The UK grid, once running is self sustaining and the operators have to keep it within a gnat's chuff of 50Hz. If we have a blackout there are a number of sites that can jump start the grid, the most famous being Dinorwig in Wales. Luckily it's not had to be tested recently. But we did have a bit of a wobble last August with a 5% load dump even caused partly by Hornsea. Was embarassing as a load of electric trains wouldn't restart without a technician (discussed on here somewhere). Hopefully a rare event as it can provide (with right wind) more power than the UK spinning backup so trips in the future could prove entertaining.

fair to say that anyone who owns a cat and allows it outdoors is far more a concern than a wind turbine.
Recent research suggests that cats are less of a problem than thought and generally only catch old or sick birds as the healthy ones are too quick for them.

Yeah - it starts about 20 km off the north coast where I live. The turbines are truly massive.

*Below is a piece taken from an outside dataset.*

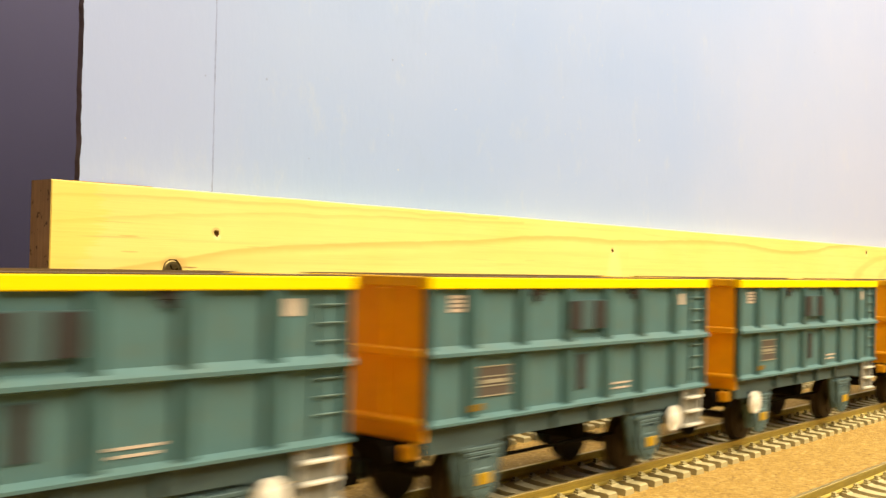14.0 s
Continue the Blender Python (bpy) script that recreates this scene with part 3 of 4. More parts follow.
def wagon(kind, offset, disc_at):
    """A four-wheeled open box wagon; kind is teal, blue or drab."""
    paint, ends, label = {
        "teal": ("teal", "orange", "teal four-wheeled open box wagon with orange ends and yellow rim"),
        "blue": ("blue", "orange", "blue-teal four-wheeled open box wagon with orange ends and yellow rim"),
        "drab": ("drab", "rust", "weathered olive open box wagon with rusty ends and yellow rim"),
    }[kind]
    L, W = WAGON_L, 16.5
    w = base("box_wagon", (0, TRACK_Y[2], 0), label, "wagon", "wagons of the train")
    # tub: side sheets, floor
    for s in (-1, 1):
        a, b = sorted((s * (W - 1.0), s * (W - 1.9)))
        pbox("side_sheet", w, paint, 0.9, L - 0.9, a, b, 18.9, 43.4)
    pbox("tub_floor", w, "rust", 0.9, L - 0.9, -14.5, 14.5, 17.5, 20.0)
    for x0, x1, s in ((0.0, 0.9, -1), (L - 0.9, L, 1)):
        e = pbox("end_sheet", w, ends, x0, x1, -15.4, 15.4, 15.5, 43.4, 0.1, "rusty orange end of the tub")
        xa, xb = (x0 - 0.9, x0) if s < 0 else (x1, x1 + 0.9)
        pbox("end_rail", e, ends, xa, xb, -15.2, 15.2, 30.6, 32.4, 0.35)
        pbox("end_rail", e, ends, xa, xb, -15.2, 15.2, 18.6, 19.8, 0.3)
        for y in (-5.2, 5.2):
            pbox("end_rib", e, ends, xa + 0.3 * (s < 0), xb - 0.3 * (s > 0), y - 1.1, y + 1.1, 19.8, 43.2, 0.2)
    for s in (-1, 1):
        def out(a, b):
            return sorted((s * a, s * b))
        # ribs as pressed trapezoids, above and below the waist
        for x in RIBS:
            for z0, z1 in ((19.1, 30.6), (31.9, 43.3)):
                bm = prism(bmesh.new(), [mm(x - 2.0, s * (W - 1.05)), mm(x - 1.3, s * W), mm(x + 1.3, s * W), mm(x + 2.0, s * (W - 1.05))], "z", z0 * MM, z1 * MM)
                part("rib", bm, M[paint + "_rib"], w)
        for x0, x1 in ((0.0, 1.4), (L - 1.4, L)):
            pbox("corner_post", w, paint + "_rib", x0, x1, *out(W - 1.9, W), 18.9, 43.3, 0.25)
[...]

When I visit my mother take the kids to the beach at Hunstanton and they are optically confusing as you've got no real scale to compare to work out how far away they are and therefore how huge.

What interests me is what will move in under the water. Generally anything manmade in the sea becomes a habitat.

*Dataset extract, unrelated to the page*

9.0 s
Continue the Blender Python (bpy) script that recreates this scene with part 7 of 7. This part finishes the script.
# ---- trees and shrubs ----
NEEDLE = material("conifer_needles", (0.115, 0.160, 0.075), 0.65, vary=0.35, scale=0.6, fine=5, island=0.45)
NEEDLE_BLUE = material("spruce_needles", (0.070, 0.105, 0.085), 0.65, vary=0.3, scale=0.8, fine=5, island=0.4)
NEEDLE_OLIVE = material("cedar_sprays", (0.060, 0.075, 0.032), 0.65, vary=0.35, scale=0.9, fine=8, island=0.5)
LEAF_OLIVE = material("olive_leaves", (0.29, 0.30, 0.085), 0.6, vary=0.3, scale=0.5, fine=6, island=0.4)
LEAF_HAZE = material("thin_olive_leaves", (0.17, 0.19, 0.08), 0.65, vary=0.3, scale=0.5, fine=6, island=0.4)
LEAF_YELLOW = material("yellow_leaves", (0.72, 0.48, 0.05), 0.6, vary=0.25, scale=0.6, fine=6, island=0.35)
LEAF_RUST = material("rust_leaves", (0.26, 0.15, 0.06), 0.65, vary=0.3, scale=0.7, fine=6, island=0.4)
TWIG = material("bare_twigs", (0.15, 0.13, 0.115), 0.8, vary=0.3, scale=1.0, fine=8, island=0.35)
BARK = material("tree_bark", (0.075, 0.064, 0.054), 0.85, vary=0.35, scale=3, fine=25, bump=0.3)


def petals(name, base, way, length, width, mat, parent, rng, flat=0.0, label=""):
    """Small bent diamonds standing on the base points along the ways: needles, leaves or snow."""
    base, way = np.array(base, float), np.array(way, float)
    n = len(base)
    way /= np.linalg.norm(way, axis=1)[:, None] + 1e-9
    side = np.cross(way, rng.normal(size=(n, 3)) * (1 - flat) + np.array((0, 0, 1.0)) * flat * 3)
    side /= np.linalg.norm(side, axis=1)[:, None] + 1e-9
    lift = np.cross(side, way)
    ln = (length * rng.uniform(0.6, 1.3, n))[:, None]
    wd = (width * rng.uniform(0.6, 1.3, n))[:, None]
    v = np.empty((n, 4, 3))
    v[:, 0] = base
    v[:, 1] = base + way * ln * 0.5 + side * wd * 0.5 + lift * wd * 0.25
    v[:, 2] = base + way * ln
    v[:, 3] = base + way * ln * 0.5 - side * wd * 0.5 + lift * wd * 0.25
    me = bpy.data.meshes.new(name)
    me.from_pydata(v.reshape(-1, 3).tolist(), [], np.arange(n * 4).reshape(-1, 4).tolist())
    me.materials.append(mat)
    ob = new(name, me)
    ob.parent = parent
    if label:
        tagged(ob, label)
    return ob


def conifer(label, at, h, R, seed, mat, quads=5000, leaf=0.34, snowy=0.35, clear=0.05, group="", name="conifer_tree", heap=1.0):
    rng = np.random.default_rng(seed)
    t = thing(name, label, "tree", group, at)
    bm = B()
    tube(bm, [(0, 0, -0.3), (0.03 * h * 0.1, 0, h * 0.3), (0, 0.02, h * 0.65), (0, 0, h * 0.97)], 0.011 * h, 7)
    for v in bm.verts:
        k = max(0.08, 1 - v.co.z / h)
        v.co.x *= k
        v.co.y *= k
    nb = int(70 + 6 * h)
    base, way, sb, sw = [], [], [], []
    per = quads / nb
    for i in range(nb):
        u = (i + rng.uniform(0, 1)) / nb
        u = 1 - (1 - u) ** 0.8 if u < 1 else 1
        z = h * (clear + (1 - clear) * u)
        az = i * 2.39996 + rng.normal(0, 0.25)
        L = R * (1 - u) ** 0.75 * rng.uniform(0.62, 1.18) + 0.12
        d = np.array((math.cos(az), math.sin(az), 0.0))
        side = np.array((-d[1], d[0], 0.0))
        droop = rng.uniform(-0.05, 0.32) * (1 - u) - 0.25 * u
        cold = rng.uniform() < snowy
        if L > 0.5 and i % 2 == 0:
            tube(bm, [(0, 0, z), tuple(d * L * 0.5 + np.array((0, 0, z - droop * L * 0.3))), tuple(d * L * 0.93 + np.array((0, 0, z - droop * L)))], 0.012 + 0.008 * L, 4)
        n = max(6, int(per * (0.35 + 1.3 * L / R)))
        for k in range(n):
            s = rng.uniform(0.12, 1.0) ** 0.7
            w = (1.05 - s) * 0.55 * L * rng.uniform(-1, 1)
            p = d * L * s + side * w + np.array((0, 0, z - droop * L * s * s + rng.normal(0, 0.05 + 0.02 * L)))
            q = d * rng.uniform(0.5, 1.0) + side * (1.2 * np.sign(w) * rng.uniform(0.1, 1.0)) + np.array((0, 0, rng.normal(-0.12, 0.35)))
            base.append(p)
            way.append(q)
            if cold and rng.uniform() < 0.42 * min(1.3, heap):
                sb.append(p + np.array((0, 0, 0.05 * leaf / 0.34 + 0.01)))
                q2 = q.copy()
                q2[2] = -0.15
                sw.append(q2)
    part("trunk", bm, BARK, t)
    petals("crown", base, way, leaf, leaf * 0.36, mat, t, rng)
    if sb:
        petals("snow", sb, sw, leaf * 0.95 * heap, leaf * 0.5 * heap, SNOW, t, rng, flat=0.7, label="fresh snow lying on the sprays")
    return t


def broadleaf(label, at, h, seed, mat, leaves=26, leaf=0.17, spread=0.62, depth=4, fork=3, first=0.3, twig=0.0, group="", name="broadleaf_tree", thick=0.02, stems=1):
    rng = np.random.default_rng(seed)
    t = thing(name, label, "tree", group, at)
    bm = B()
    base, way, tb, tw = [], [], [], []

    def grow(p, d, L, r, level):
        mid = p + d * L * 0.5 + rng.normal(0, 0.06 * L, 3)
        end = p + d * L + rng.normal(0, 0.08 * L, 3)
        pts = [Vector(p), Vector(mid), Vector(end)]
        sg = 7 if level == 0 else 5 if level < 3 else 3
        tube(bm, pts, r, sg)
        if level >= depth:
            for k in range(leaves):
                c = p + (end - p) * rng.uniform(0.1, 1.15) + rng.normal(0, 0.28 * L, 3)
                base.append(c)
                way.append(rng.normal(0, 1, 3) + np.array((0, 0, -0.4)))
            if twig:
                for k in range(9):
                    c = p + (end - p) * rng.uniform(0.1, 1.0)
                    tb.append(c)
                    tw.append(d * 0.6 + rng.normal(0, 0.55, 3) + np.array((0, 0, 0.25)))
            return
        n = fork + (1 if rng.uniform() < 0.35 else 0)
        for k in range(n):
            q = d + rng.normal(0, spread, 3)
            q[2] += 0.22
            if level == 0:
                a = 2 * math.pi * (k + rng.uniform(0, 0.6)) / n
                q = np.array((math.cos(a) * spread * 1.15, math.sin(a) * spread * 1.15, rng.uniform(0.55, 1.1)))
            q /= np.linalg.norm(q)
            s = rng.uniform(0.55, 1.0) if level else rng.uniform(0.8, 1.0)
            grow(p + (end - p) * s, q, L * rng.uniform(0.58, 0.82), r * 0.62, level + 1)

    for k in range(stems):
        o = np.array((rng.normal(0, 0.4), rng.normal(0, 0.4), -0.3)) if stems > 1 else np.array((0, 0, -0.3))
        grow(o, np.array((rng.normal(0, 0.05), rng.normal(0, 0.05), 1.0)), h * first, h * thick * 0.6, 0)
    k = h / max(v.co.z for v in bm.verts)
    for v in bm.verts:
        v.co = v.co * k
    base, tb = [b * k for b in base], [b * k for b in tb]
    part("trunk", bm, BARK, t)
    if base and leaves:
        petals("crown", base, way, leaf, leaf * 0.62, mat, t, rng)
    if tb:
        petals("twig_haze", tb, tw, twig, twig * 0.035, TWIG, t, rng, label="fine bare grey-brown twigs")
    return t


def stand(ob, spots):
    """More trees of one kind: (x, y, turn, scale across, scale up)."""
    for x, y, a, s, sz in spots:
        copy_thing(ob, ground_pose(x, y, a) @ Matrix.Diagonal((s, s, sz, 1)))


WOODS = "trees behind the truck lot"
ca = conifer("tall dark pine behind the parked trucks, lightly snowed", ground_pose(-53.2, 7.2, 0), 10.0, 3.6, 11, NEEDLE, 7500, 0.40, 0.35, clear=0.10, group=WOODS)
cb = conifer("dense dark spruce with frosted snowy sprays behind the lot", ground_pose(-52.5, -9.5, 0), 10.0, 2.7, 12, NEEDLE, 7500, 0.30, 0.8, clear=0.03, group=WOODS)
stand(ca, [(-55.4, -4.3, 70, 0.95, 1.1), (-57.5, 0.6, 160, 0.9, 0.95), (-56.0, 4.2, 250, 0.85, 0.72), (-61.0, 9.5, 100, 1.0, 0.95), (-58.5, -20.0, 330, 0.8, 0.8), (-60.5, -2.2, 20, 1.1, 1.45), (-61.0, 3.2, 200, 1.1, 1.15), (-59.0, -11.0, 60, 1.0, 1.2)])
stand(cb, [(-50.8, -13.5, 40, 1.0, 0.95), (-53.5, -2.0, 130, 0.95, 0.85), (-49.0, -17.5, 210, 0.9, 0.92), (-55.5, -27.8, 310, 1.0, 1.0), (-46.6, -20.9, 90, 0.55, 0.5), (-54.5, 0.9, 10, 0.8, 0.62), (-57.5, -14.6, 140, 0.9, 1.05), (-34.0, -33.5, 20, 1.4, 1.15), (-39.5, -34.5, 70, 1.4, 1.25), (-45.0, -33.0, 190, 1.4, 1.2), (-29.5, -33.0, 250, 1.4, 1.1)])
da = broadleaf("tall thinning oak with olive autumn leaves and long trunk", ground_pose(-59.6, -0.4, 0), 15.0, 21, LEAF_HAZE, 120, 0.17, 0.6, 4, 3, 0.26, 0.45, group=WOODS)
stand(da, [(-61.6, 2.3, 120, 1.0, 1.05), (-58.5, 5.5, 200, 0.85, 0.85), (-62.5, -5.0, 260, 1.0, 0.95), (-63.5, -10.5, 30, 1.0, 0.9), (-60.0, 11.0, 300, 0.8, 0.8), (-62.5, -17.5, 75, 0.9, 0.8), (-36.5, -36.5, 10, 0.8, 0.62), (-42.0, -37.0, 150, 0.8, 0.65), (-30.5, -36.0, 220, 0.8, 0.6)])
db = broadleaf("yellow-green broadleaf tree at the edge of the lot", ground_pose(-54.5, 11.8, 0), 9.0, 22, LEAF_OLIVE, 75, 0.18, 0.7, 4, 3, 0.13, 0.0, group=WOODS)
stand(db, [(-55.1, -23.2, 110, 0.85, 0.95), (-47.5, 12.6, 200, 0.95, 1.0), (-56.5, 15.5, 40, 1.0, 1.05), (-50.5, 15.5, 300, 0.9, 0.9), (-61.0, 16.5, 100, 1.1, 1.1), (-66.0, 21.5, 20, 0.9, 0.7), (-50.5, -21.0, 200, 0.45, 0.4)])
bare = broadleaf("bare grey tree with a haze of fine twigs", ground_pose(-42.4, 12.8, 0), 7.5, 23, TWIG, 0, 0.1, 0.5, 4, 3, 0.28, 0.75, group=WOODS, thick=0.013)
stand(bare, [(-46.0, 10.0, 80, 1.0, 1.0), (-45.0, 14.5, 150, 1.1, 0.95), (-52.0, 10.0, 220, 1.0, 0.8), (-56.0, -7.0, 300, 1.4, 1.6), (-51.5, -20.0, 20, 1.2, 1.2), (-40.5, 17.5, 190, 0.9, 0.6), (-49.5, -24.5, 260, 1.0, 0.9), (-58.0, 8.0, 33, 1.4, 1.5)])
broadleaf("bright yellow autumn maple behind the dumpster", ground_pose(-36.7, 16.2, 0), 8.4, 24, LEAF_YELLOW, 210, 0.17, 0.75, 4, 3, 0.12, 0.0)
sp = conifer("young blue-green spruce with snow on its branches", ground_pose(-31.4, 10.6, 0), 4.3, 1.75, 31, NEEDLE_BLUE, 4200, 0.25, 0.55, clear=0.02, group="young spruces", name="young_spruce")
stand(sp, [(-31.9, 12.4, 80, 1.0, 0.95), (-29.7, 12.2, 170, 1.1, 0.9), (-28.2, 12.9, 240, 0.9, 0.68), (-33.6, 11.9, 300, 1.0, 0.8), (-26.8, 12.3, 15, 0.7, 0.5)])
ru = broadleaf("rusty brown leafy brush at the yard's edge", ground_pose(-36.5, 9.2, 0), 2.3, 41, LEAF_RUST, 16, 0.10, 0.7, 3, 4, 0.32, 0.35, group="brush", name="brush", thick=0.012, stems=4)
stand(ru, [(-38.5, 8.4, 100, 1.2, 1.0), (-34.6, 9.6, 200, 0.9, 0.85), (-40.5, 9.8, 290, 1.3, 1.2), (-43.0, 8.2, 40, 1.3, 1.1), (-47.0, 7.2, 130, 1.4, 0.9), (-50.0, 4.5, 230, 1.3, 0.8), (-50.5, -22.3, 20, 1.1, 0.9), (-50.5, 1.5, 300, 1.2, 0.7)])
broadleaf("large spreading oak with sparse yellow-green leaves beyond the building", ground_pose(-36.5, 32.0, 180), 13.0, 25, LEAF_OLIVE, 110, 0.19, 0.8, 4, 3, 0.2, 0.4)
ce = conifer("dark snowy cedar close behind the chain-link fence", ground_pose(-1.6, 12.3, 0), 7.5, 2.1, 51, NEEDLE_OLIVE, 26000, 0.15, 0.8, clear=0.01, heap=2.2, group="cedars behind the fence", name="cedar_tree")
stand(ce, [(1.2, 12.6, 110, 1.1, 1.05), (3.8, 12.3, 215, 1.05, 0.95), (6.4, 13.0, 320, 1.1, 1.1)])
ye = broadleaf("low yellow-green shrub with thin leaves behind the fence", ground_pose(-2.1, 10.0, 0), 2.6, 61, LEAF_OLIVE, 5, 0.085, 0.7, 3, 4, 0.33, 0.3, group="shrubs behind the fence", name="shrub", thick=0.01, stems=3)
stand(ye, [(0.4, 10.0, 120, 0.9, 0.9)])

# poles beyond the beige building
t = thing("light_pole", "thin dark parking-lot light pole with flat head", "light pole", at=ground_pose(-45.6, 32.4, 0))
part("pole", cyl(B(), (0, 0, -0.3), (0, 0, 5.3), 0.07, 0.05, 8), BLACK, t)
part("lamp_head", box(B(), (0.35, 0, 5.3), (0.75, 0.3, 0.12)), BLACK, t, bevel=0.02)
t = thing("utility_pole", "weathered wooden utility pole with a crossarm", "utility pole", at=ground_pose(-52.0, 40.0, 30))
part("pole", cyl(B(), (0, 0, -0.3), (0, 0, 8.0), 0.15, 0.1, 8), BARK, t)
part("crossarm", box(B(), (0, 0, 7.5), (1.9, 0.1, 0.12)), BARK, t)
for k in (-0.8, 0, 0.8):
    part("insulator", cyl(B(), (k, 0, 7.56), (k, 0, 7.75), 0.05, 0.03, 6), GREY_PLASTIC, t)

There is plenty of on shore wind turbines in the UK rust belt many being visible from the main roads.
Down south they pay for boat trips to go and see a dozen or so turbines in the English channel off Brighton while we can see them for free.
There is one 5 miles from my home.
Google Maps
Solar panels are a bit closer to home.
There is a 30 acre site about a mile away.
The bureaucrats took so long to grant permission for the construction based on panel area that the bureaucracy itself produced a carbon footprint:D:D:D
The panels were out of production and they had a permit for a fixed area connected to a feed powering a small stud farm. The technology had improved massively while they were waiting.
The contractors just fitted the new ones and got paid quick before the summer.
It was BBQ copper topped with melted vinyl.
The power company had to fix it with a bigger drop cable.